Case popolari a Cascina, Cgil e Sunia: "Norme per fini discriminatori"

(foto gonews.it)

Il 19 maggio scorso il Comune di Cascina (PI) ha pubblicato la graduatoria provvisoria per l’assegnazione degli alloggi di Edilizia Residenziale Pubblica, graduatoria che segue la pubblicazione del bando nell’ottobre 2016.

Il giorno dopo seguono le dichiarazione dell’amministrazione comunale per bocca del Sindaco e dell’Ass. al Welfare i quali si vantano che la maggioranza dei cittadini provenienti da Paesi extra UE sono stati esclusi. Di contro tutti gli italiani, o più precisamente, i cascinesi sono stati ammessi in graduatoria.

Ma cosa è cambiato rispetto agli anni precedenti? Oltre che il colore dell’Amministrazione comunale è cambiato il modo di concepire un sistema di sostegno alle famiglie economicamente più deboli, rispetto al quale il diritto alla casa ne è elemento centrale.

In particolare, l’applicazione di due norme hanno comportato una così alta percentuale di esclusi: la prima fa riferimento alla Legge Regionale Toscana n.41/2015 che ha modificato e integrato la Legge Regionale Toscana n.96/96 la quale disciplina il mondo delle case popolari. Tale modifica ha inserito il requisito di cinque anni di residenza nel territorio regionale per poter partecipare ai bandi per l’assegnazione di case popolari. Giusto direbbero tanti, peccato che i cinque anni di residenza devono essere continuativi per cui se un cittadino toscano, per motivi di lavoro, cambia regione e poi rientra in Toscana, rischia di essere escluso dalla possibilità di avere una casa. Con buona pace della Costituzione e del principio di mobilità dei lavoratori. La seconda norma, rispolverata dall’amministrazione cascinese e poi anche da tutte le altre amministrazioni comunali della nostra provincia, è quella che qualcuno ha definito anti immigrati; cioè la dimostrazione di non avere beni immobili di proprietà nel Paese di origine.

Ma chi può certificare tale non possidenza? Tutto muove dal D.P.R. n.445/2000, rubricato “Disposizioni legislative in materia di
documentazione amministrativa”. L’art. 3, comma 2 del Decreto recita testualmente “I cittadini di Stati non appartenenti all'Unione regolarmente soggiornanti in Italia, possono utilizzare le dichiarazioni sostitutive di cui agli articoli 46 e 47 limitatamente agli stati, alle qualità personali e ai fatti certificabili o attestabili da parte di soggetti pubblici italiani, fatte salve le speciali disposizioni contenute nelle leggi e nei regolamenti concernenti la disciplina dell'immigrazione e la condizione dello straniero”.

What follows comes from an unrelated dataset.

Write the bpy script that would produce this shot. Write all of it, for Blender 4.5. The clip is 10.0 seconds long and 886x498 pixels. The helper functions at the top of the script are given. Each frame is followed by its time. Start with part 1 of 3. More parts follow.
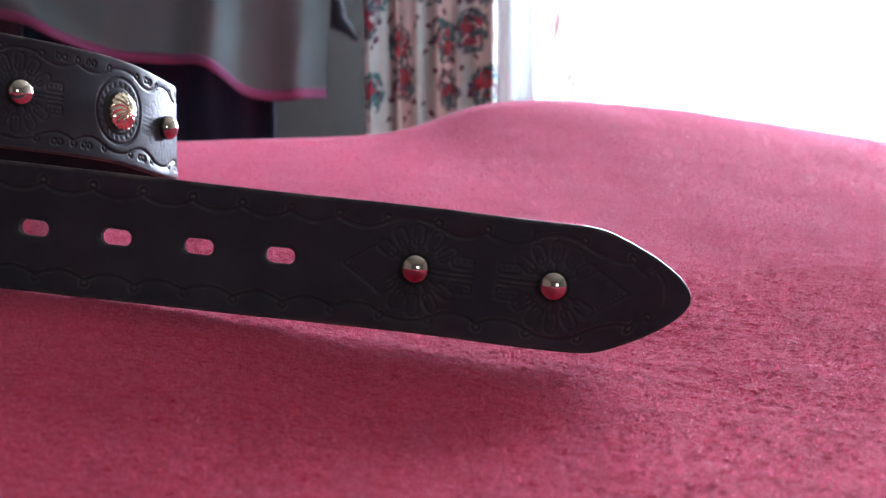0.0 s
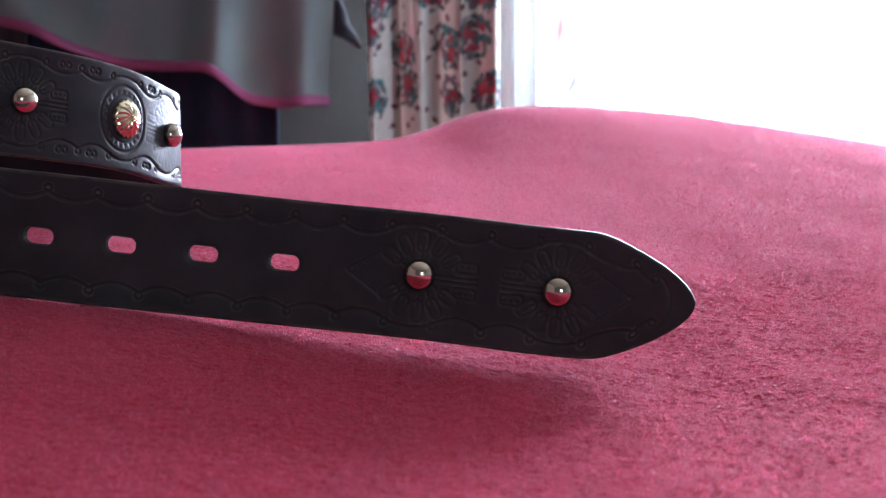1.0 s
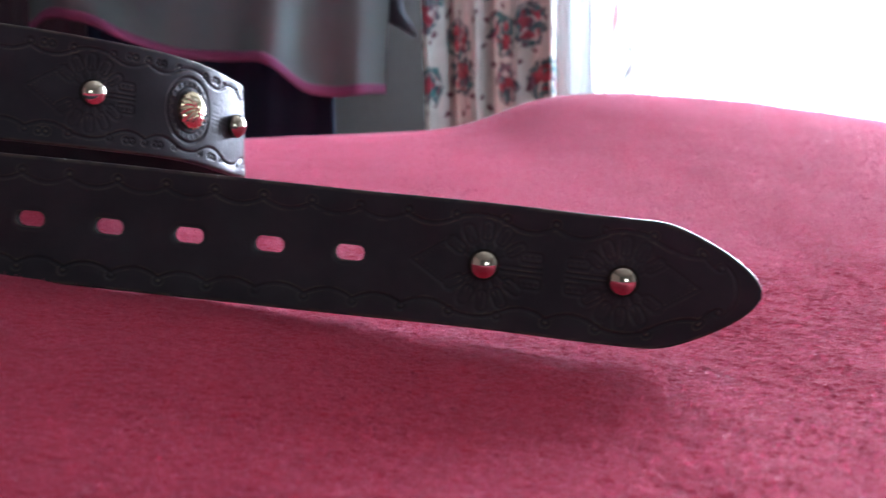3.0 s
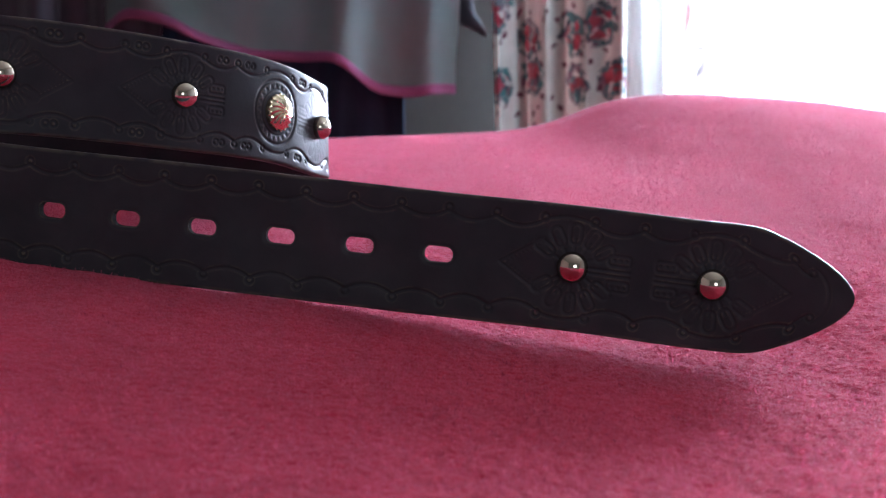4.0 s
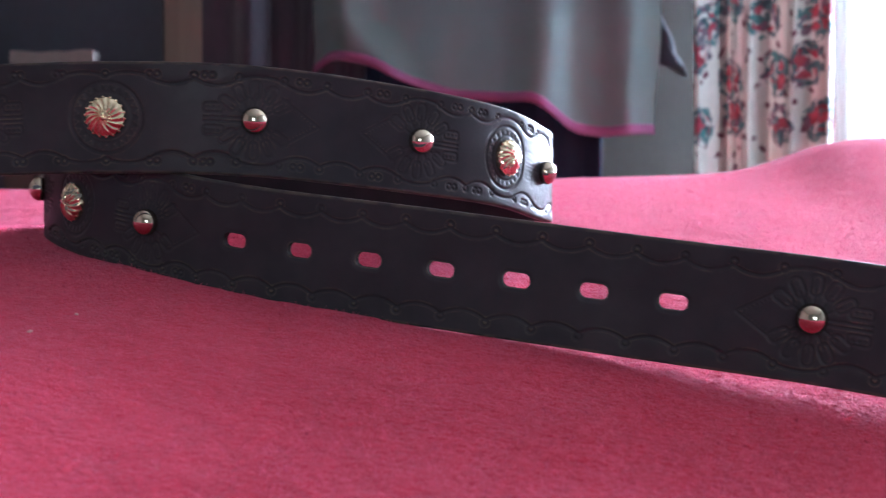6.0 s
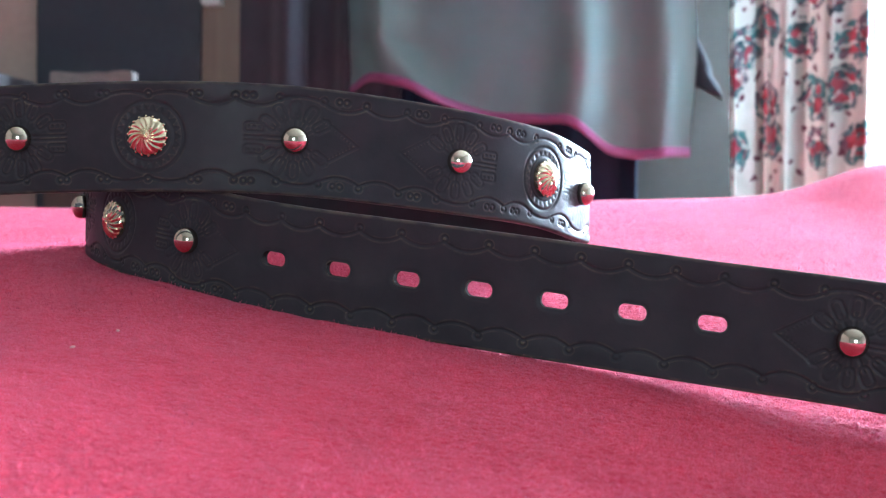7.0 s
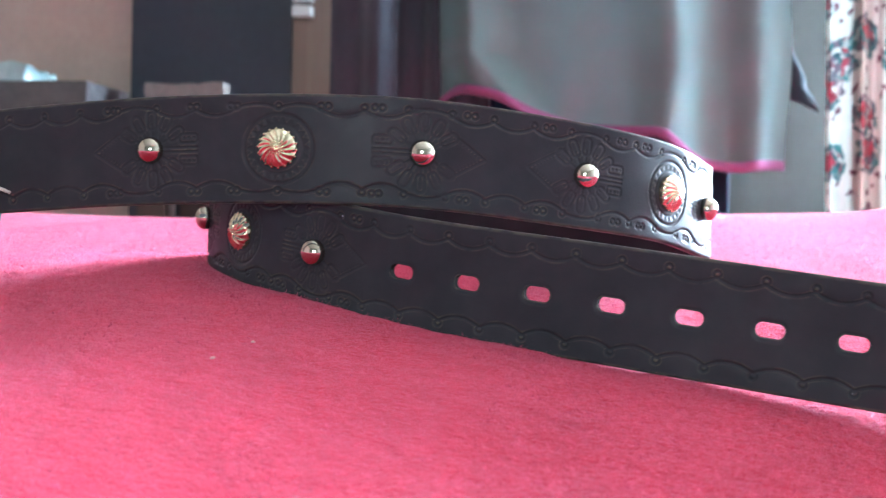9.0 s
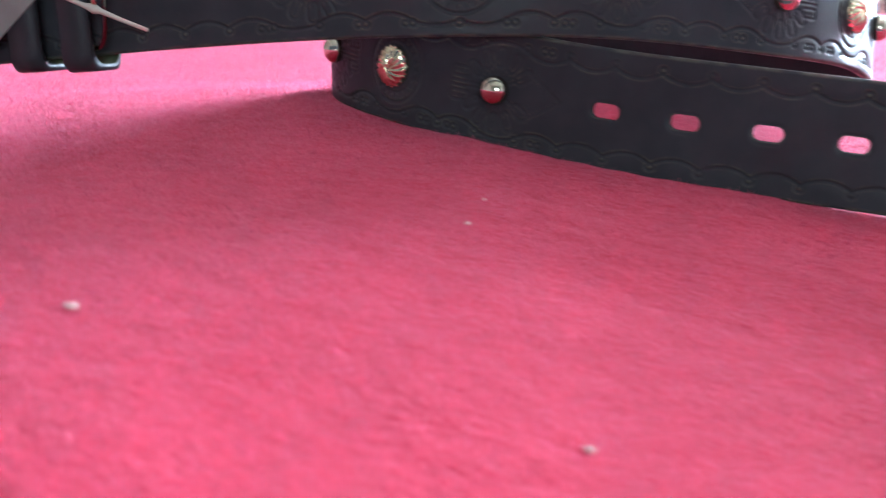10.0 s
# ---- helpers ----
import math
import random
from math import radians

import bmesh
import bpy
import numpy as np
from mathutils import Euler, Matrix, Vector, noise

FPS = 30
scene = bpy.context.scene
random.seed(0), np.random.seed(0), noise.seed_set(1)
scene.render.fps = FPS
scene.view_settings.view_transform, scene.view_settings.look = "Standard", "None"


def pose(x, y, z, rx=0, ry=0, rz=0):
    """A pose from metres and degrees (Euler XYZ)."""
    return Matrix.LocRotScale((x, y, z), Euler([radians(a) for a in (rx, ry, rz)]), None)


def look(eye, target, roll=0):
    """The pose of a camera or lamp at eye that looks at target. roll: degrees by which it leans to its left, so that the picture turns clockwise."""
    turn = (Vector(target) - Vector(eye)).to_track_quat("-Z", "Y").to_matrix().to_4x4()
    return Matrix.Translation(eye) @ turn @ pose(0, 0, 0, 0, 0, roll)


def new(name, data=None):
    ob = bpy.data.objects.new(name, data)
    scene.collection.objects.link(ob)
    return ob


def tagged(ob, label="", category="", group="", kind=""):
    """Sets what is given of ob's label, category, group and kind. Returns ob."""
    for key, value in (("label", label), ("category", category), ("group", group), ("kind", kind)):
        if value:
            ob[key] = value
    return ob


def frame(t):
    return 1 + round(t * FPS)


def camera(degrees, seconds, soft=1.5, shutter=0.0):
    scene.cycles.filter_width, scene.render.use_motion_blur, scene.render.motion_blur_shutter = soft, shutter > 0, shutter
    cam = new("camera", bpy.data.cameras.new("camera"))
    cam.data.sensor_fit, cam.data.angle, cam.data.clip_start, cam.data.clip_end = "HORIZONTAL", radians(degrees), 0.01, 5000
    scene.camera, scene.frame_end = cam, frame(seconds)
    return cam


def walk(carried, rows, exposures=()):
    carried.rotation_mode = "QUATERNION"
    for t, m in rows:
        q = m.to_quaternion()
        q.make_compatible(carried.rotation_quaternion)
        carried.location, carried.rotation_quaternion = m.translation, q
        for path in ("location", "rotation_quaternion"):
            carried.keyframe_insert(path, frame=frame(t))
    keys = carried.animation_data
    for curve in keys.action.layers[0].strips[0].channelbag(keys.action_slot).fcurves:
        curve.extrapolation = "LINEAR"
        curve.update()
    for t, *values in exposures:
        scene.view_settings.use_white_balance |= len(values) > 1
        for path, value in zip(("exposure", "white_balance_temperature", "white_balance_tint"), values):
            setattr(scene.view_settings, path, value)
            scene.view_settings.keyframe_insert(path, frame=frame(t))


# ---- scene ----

# ---------------------------------------------------------------- camera and its walk
FOV = 39.85
cam = camera(FOV, 10.0, soft=1.2, shutter=0.5)
cam.data.dof.use_dof = True
cam.data.dof.focus_distance = 0.42
cam.data.dof.aperture_fstop = 24.0

# seconds, eye x, y, z, heading to the left, pitch, roll (degrees)
PATH = (
    (0.0, 0.0623, -0.3938, 0.0356, -9.54, -3.46, -0.29),
    (0.5, 0.0628, -0.3931, 0.0361, -9.43, -3.40, -0.57),
    (1.0, 0.0622, -0.3941, 0.0357, -9.36, -3.18, -0.54),
    (1.5, 0.0623, -0.3928, 0.0356, -9.15, -3.38, -0.56),
    (2.0, 0.0607, -0.3942, 0.0354, -8.60, -3.40, -0.62),
    (2.5, 0.0600, -0.3940, 0.0356, -8.06, -3.56, -0.72),
    (3.0, 0.0587, -0.3946, 0.0364, -6.84, -3.72, -0.79),
    (3.2, 0.0547, -0.3956, 0.0361, -5.24, -3.77, -0.85),
    (4.3, 0.0498, -0.3965, 0.0383, -3.07, -3.69, -0.57),
    (4.5, 0.0482, -0.3971, 0.0388, -2.05, -3.66, -0.59),
    (5.0, 0.0444, -0.3996, 0.0397, 0.00, -3.41, -0.45),
    (5.5, 0.0379, -0.4026, 0.0387, 3.91, -2.94, -0.06),
    (6.0, 0.0350, -0.4031, 0.0406, 4.83, -1.96, 0.27),
    (6.2, 0.0334, -0.4006, 0.0402, 5.74, -1.71, 0.36),
    (7.3, 0.0333, -0.4052, 0.0399, 6.41, -0.77, 0.67),
    (7.5, 0.0332, -0.4051, 0.0400, 6.45, -0.69, 0.67),
    (8.0, 0.0323, -0.4049, 0.0402, 7.29, -0.35, 0.79),
    (8.5, 0.0242, -0.4060, 0.0397, 9.18, -0.15, 1.20),
    (9.0, 0.0152, -0.4043, 0.0406, 10.00, -0.48, 1.23),
    (9.2, 0.0052, -0.4024, 0.0427, 10.02, -1.85, 1.28),
    (9.4, -0.0146, -0.3996, 0.0456, 9.97, -4.70, 1.18),
    (9.5, -0.0289, -0.3967, 0.0471, 9.62, -6.49, 0.69),
    (9.6, -0.0421, -0.3963, 0.0481, 8.86, -8.19, 0.44),
    (9.8, -0.0669, -0.3891, 0.0493, 6.44, -9.83, 0.51),
    (10.0, -0.0901, -0.3776, 0.0518, 5.11, -9.82, 0.01),
)


def stance(x, y, z, yaw, pitch, roll):
    a, b = radians(yaw), radians(pitch)
    ahead = Vector((-math.sin(a) * math.cos(b), math.cos(a) * math.cos(b), math.sin(b)))
    eye = Vector((x, y, z))
    return look(eye, eye + ahead, roll)


EXPOSURES = ((0.0, 0.62, 5400, 12), (3.0, 0.62, 5400, 12), (4.5, 0.7, 5350, 12), (5.0, 0.80, 5350, 12), (5.5, 1.02, 5300, 11),
             (6.2, 1.4, 5200, 10), (7.3, 2.12, 5000, -4), (9.0, 2.40, 5000, -4), (9.6, 2.28, 5000, -3), (10.0, 2.05, 5000, -2))
walk(cam, [(t, stance(*row)) for t, *row in PATH], EXPOSURES)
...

In sostanza la norma stabilisce che i cittadini di Paesi extra UE possono utilizzare la Dichiarazione sostitutiva di certificazione e la Dichiarazioni sostitutive dell'atto di notorietà solo quando tali dichiarazioni sono certificabili o attestabili da parte dell’Amministrazione italiana.

Quindi, essendo l’Amministrazione italiana impossibilitata a verificare se in altro Paese il soggetto ha beni immobili di proprietà, si richiede quanto stabilito dal 4° comma dell’art. 3: “...gli stati, le qualità personali e i fatti, sono documentati mediante certificati o attestazioni rilasciati dalla competente autorità dello Stato estero, corredati di traduzione in lingua italiana autenticata dall'autorità consolare italiana che ne attesta la conformità all'originale...”.

Ma, in concreto come può un cittadino africano ottenere il certificato di non possidenza da parte del proprio Paese? Facile, secondo il Comune di Cascina, basta recarsi personalmente nel proprio Paese o in alternativa conferire una procura tramite il proprio consolato ad un soggetto che in quel paese possa richiedere il documento. Talmente lineare la procedura che secondo L’Amministrazione comunale bastano solo 60 giorni di tempo, pena l’esclusione dalla graduatoria. Eh già, perché le norme non solo vanno rispettate, ma secondo il feudo leghista possono essere utilizzate anche per fini “discriminatori”.